This is the beginning of my story. The part where I enter the world. It’s a condensed version–a quick introduction. I hope to share more details as my blog grows. If you haven’t already, check out my “About Me” page to get an idea about what makes me tick and why I’ve decided to share my story.
I have changed some of the names in order to protect certain individuals who fear their privacy will be invaded by the telling of my story. But seriously, I doubt that any lives will be torn apart by my mere existence in this world.
I was born on December 15, 1963. At the time of my birth, Margaret, my birth mother, was 18 years old and serving a 10-year sentence in the California Institution for Women (CIW), a female-only state prison located in the city of Chino in San Bernardino County, California. She was incarcerated on a felony drug conviction. I was also led to believe that my birth father was also arrested. According to the “story,” the two strung-out lovebirds were arrested together and both were convicted. At the time of Margaret’s arrest, she claims she was not certain that she was pregnant. She had not told any of her family members about her pregnancy. She did not tell my birth father that she was pregnant. It was her dark secret. She was determined to keep it a secret during this tumultuous, uncertain time in her life.
I was identified as “Baby Girl Michaels” on my adoptive parents’ legal papers. Michaels is Margaret’s last name. When I started this journey, I had no identifying information about my birth father. My guess is that he was probably never told of Margaret’s pregnancy, my birth and subsequent relinquishment to the county adoption services.
Margaret served about 4 years of her sentence and was released. The adoption records were sealed—it was the law in California. Margaret was promised “privacy” (I have a real problem with that word in this context) and secrecy in exchange for choosing adoption. She was certain she was walking away from this dark time in her life and, if she tried real hard, she could all but forget the whole experience (the drugs, the arrest, the conviction, prison, birth of a baby . . .). She was, in her mind, “reborn” as an adult and started a new life.

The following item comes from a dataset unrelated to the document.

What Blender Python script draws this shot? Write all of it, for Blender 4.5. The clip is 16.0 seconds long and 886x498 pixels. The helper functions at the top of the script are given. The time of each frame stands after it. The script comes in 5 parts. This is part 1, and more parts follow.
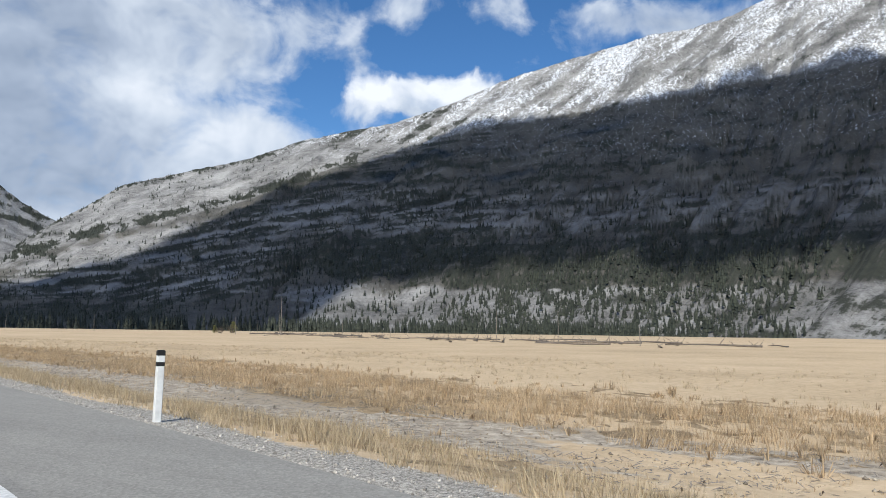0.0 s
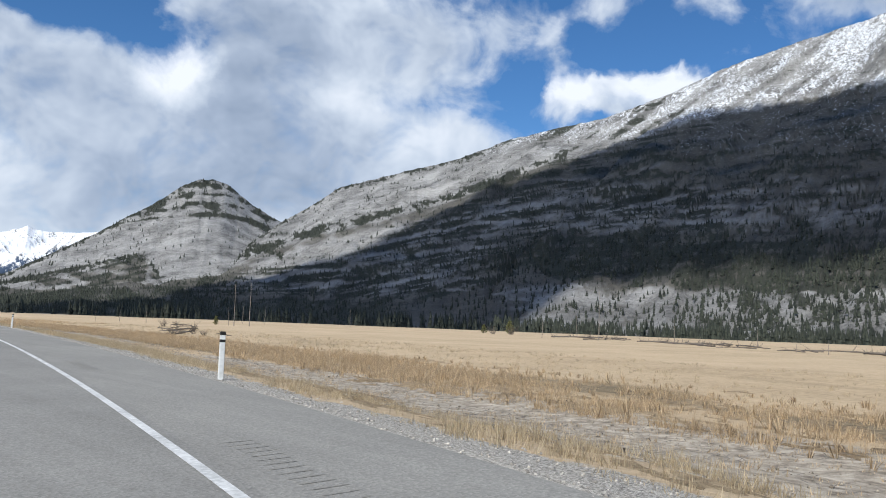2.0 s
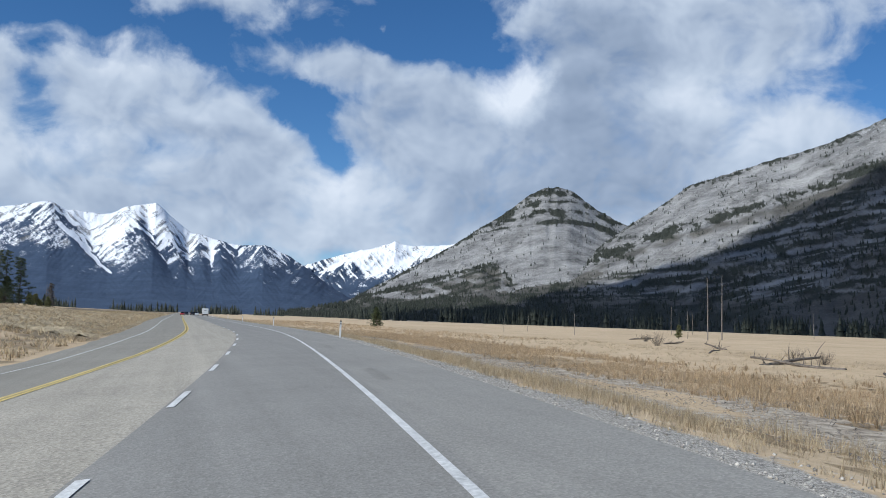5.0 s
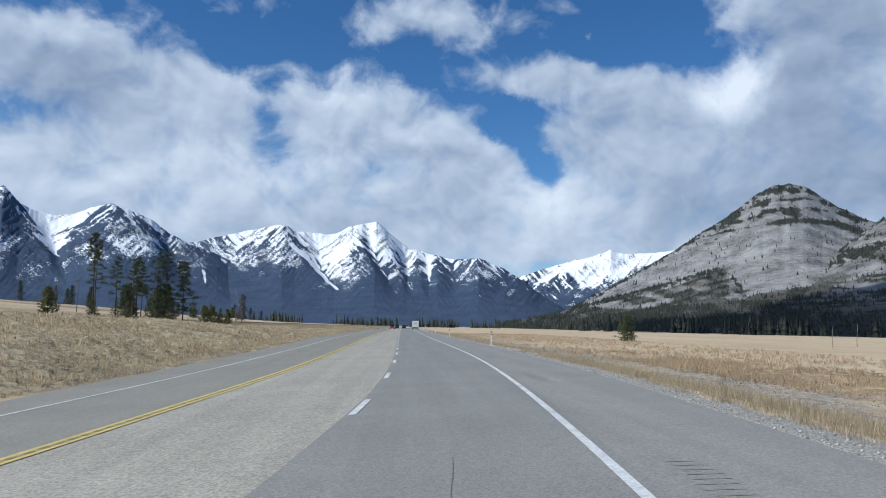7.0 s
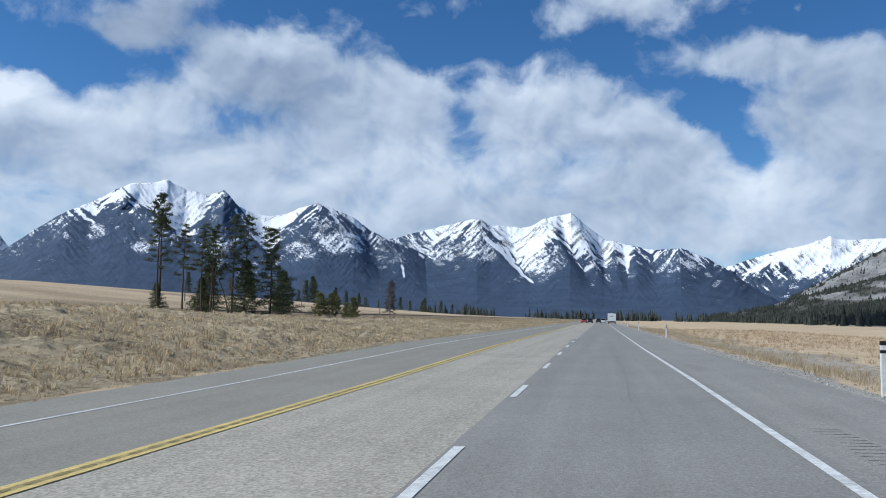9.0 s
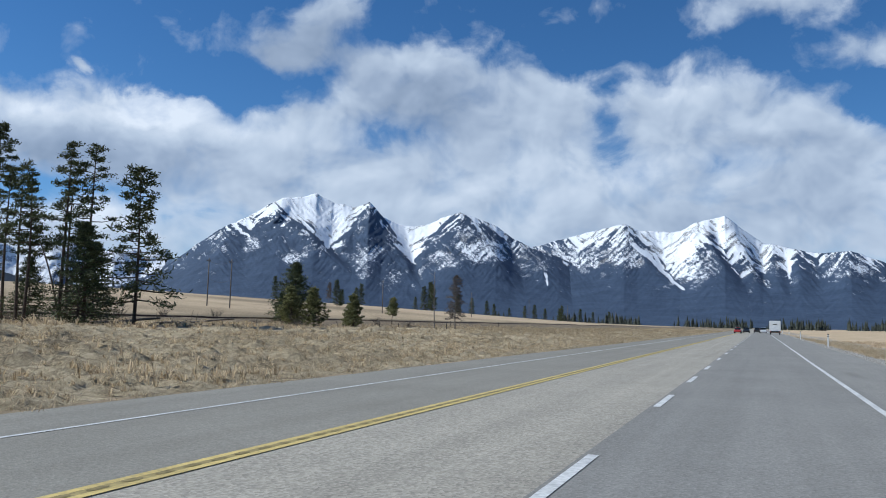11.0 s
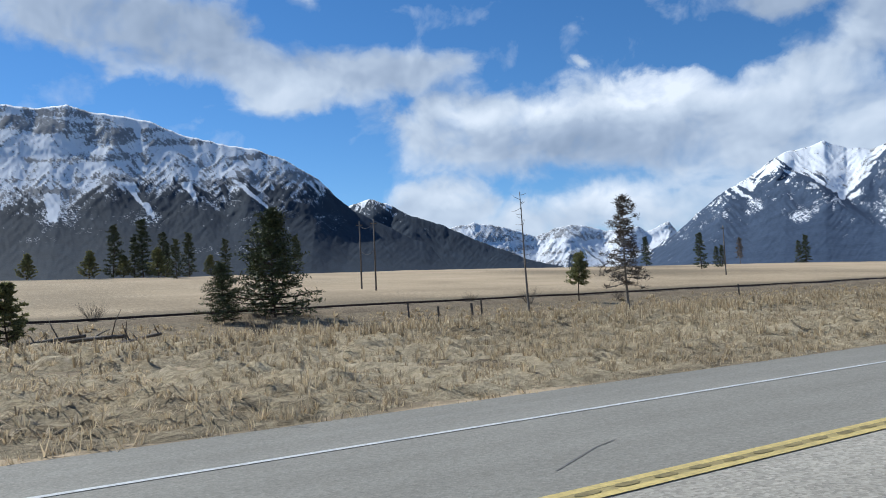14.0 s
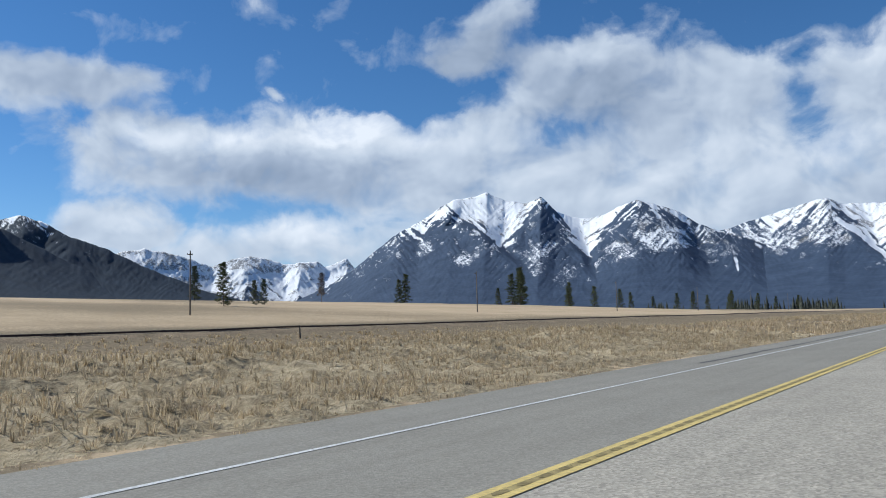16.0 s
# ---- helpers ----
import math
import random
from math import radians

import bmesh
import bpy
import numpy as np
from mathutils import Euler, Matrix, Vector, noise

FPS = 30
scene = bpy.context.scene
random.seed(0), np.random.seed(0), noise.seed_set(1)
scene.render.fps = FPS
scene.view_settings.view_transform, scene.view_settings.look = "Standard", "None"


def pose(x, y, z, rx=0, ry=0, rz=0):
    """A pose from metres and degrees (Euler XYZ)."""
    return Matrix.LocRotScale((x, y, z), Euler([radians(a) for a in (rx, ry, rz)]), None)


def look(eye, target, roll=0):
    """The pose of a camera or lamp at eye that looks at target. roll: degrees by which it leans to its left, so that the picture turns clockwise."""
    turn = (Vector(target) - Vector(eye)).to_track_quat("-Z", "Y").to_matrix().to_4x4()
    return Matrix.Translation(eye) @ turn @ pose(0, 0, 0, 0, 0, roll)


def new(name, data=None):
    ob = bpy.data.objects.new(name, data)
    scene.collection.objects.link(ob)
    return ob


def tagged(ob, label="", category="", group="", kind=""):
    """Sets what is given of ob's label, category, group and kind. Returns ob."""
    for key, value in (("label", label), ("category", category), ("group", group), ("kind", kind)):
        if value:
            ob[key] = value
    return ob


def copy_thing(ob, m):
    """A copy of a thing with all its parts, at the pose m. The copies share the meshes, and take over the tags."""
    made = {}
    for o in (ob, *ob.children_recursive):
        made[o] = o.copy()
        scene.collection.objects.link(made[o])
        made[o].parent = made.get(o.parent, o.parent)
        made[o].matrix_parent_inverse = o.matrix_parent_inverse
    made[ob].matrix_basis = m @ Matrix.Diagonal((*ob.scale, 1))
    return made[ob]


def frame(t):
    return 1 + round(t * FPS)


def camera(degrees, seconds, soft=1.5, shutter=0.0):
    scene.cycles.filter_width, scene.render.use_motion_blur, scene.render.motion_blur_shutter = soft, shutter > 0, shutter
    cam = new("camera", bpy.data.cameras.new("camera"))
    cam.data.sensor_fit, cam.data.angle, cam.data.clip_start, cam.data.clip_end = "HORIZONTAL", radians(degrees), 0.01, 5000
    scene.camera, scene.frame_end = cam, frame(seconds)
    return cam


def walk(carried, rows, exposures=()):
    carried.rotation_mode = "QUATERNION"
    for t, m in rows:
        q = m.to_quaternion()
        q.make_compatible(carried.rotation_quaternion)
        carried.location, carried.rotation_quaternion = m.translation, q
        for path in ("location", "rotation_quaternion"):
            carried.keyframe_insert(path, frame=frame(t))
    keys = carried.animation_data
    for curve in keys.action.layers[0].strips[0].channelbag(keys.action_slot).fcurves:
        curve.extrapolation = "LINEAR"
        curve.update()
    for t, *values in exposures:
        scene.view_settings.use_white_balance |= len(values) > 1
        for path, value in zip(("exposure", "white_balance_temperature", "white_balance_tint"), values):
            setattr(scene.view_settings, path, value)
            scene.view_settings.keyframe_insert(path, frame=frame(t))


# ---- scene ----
cam = camera(57.32, 16.0, 1.0)
PATH = [
    (0, (-31.389, -0.276, 1.590), (-23.173, 5.338, 2.576), 0.55),
    (0.5, (-27.988, 11.448, 1.590), (-20.233, 17.680, 2.603), 1.10),
    (1, (-24.762, 23.202, 1.590), (-17.366, 29.855, 2.601), 1.64),
    (1.5, (-21.711, 34.981, 1.590), (-14.807, 42.150, 2.562), 2.00),
    (2, (-18.881, 46.802, 1.590), (-12.275, 54.251, 2.527), 1.98),
    (2.5, (-16.247, 58.647, 1.590), (-10.228, 66.581, 2.496), 2.08),
    (3, (-13.837, 70.523, 1.590), (-8.346, 78.834, 2.464), 1.83),
    (3.5, (-11.647, 82.417, 1.590), (-6.724, 91.078, 2.457), 2.04),
    (4, (-9.601, 94.319, 1.590), (-5.224, 103.270, 2.439), 2.13),
    (4.5, (-7.698, 106.227, 1.590), (-3.996, 115.477, 2.447), 2.25),
    (4.7, (-6.992, 110.995, 1.590), (-3.572, 120.353, 2.443), 2.13),
    (6.8, (-1.302, 161.097, 1.590), (-0.482, 171.013, 2.583), 0.91),
    (7, (-0.942, 165.869, 1.590), (-0.472, 175.813, 2.535), 1.10),
    (7.5, (-0.205, 177.806, 1.590), (-0.637, 187.752, 2.541), 0.86),
    (8, (0.243, 189.738, 1.590), (-0.772, 199.641, 2.537), 0.56),
    (8.5, (0.404, 201.656, 1.590), (-1.109, 211.499, 2.500), 0.26),
    (8.7, (0.413, 206.418, 1.590), (-1.265, 216.238, 2.450), 0.66),
    (10.8, (0.462, 256.203, 1.590), (-2.965, 265.555, 2.480), 0.68),
    (11, (0.467, 260.927, 1.590), (-3.167, 270.200, 2.490), 0.98),
    (11.5, (0.286, 272.727, 1.590), (-4.095, 281.674, 2.470), 0.67),
    (12, (0.105, 284.509, 1.590), (-4.950, 293.094, 2.454), 0.31),
    (12.5, (-0.077, 296.273, 1.590), (-5.842, 304.396, 2.467), 0.44),
    (13, (-0.187, 308.019, 1.590), (-7.052, 315.241, 2.433), 1.09),
    (13.5, (-0.297, 319.747, 1.590), (-8.254, 325.754, 2.357), 0.43),
    (14, (-0.407, 331.457, 1.590), (-8.734, 336.956, 2.244), -3.11),
    (14.5, (-0.518, 343.149, 1.590), (-8.862, 348.628, 2.186), -3.37),
    (15, (-0.799, 354.823, 1.590), (-8.054, 361.677, 2.221), -2.69),
    (15.5, (-1.081, 366.479, 1.590), (-7.663, 373.968, 2.355), -1.68),
    (16, (-1.362, 378.118, 1.590), (-6.997, 386.330, 2.491), -1.86),
]
# the white balance drifts a little towards blue along the way
EXPOSURES = [(0, 0.2, 6100, 9), (1, 0.22, 6080, 9), (2, 0.17, 6030, 9), (3.5, 0.08, 5900, 8.5), (4.7, -0.06, 5780, 8), (8, -0.04, 5620, 7), (11, -0.08, 5620, 7), (13, -0.1, 5620, 7), (13.5, -0.03, 5650, 7), (14, 0.07, 5720, 7), (15, 0.11, 5900, 7.5), (15.5, 0.03, 5880, 7.5), (16, 0.02, 5850, 7.5)]
walk(cam, [(t, look(eye, target, roll)) for t, eye, target, roll in PATH], EXPOSURES)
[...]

By this time I was a toddler, now named Laureen, running around barefoot in my cozy home in San Bernardino, California. Henry and Lilouise (known as Hank and Little by their friends and family) were doting parents. All was well in my world. I even had a big brother. Little could not bear any children of her own and so she and Hank had adopted a boy two years before I entered their lives. Tommy had red hair and freckles. I was a brunette with brown eyes, like Hank and Little. I was often told I looked like Little. I always thought that was funny, but it made me feel warm and fuzzy anyway.
By all accounts, I had a normal childhood. Little was a stay-at-home mom and she tried her best to do what she was supposed to do–raise her kids. Hank worked at the phone company. My brother was in the Boy Scouts. I tried to hang out with the Girl Scouts for a while, but I really didn’t fit in. We went on family vacations, sometimes camping–The Grand Canyon, Yosemite, the Giant Sequoias up north. My brother and I fought all the time. I had two best friends that I met in grade school. We are still friends to this day. Normal, normal, normal. Right?
When friends or acquaintances find out that I am adopted, their first question is usually some variation of, “When/How did you find out that you were adopted?” I think they’re looking for some kind of drama . . . but it wasn’t like that for my brother and me. We just always knew. And we were fine with it. We were chosen. I remember my mother used to sing to my brother and me:
I see the moon, the moon sees me;
The moon sees the one I long to see.
God bless the moon and God bless me;
And God bless the one I long to see.
It seems to me that God above
Created you for me to love.
He picked you out from all the rest;
Because he knew I loved you the best.
[Lyrics adapted from Jim Brickman’s “I See the Moon.”]
For a child, this explained it all. And it was all good.
When my sister was 16 she had a daughter that she gave up (is there a better term for that?) for adoption. My husband was adopted as was his sister and my stepbrother. There is always more to the situation than meets the eye. These decisions are always difficult ones for the birth parents. Your story is well written and fascinating Laureen. Thanks for sharing with us.
Karen–I know a little about your husband’s story–love it! And now your sister? I would love to hear more!